Instruction: Report every line below that holds the word "part".

Data shown:
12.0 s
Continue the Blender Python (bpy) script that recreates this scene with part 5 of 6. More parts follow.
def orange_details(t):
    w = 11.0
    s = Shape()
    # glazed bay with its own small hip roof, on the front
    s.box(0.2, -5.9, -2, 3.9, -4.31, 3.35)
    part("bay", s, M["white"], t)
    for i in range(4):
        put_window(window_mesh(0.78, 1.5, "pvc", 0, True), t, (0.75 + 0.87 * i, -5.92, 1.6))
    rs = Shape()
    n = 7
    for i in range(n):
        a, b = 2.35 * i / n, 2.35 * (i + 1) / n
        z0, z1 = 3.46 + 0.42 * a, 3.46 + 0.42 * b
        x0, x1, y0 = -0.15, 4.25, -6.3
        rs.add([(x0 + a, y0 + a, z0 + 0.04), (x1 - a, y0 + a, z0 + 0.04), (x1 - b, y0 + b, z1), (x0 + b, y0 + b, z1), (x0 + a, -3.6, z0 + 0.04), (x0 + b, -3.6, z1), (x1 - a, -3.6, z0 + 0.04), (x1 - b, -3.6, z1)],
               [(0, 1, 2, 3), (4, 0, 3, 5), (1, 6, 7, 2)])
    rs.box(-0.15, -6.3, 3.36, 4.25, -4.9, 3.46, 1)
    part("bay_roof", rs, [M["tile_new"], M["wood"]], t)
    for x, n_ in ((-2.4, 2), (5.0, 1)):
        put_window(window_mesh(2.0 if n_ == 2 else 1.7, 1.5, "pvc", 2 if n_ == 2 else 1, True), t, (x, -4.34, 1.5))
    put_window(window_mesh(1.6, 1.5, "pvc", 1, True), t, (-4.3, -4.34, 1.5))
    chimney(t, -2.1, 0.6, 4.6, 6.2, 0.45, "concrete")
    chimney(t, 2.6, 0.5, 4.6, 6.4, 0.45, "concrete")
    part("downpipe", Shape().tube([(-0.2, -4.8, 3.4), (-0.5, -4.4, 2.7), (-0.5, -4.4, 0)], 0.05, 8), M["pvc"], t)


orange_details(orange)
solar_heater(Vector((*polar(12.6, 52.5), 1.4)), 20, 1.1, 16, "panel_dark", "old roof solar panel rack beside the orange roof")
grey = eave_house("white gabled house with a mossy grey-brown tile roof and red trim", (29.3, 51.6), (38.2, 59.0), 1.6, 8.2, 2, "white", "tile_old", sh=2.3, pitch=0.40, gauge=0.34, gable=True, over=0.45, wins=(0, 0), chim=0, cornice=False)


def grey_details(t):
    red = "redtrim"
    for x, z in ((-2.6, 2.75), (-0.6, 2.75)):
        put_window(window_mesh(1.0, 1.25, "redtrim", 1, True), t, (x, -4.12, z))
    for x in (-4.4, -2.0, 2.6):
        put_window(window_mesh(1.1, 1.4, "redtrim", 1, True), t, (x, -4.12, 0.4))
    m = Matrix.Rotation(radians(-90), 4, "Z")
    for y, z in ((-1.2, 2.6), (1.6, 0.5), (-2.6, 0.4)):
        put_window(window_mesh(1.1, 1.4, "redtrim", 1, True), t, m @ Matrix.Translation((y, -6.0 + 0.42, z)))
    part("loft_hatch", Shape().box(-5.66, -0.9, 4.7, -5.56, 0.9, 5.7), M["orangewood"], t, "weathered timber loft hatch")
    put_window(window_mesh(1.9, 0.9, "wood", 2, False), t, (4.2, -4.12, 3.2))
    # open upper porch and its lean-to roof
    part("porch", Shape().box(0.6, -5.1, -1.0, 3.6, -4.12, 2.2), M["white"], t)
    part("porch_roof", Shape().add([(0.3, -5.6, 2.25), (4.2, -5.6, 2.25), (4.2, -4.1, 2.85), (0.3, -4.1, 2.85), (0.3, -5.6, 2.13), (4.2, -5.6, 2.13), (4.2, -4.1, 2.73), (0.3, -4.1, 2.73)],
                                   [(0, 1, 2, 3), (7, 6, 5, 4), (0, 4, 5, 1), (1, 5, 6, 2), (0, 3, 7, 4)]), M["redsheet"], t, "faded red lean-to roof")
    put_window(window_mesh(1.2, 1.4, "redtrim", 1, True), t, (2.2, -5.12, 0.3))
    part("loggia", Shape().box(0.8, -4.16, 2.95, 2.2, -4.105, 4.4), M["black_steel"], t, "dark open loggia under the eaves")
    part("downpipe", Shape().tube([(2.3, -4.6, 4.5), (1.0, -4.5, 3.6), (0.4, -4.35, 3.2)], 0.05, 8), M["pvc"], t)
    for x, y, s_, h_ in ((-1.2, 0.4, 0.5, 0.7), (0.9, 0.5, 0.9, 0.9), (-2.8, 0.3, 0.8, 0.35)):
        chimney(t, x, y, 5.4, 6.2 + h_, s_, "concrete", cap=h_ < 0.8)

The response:
Continue the Blender Python (bpy) script that recreates this scene with part 5 of 6. More parts follow.
    part("bay", s, M["white"], t)
    part("bay_roof", rs, [M["tile_new"], M["wood"]], t)
    part("downpipe", Shape().tube([(-0.2, -4.8, 3.4), (-0.5, -4.4, 2.7), (-0.5, -4.4, 0)], 0.05, 8), M["pvc"], t)
    part("loft_hatch", Shape().box(-5.66, -0.9, 4.7, -5.56, 0.9, 5.7), M["orangewood"], t, "weathered timber loft hatch")
    part("porch", Shape().box(0.6, -5.1, -1.0, 3.6, -4.12, 2.2), M["white"], t)
    part("porch_roof", Shape().add([(0.3, -5.6, 2.25), (4.2, -5.6, 2.25), (4.2, -4.1, 2.85), (0.3, -4.1, 2.85), (0.3, -5.6, 2.13), (4.2, -5.6, 2.13), (4.2, -4.1, 2.73), (0.3, -4.1, 2.73)],
    part("loggia", Shape().box(0.8, -4.16, 2.95, 2.2, -4.105, 4.4), M["black_steel"], t, "dark open loggia under the eaves")
    part("downpipe", Shape().tube([(2.3, -4.6, 4.5), (1.0, -4.5, 3.6), (0.4, -4.35, 3.2)], 0.05, 8), M["pvc"], t)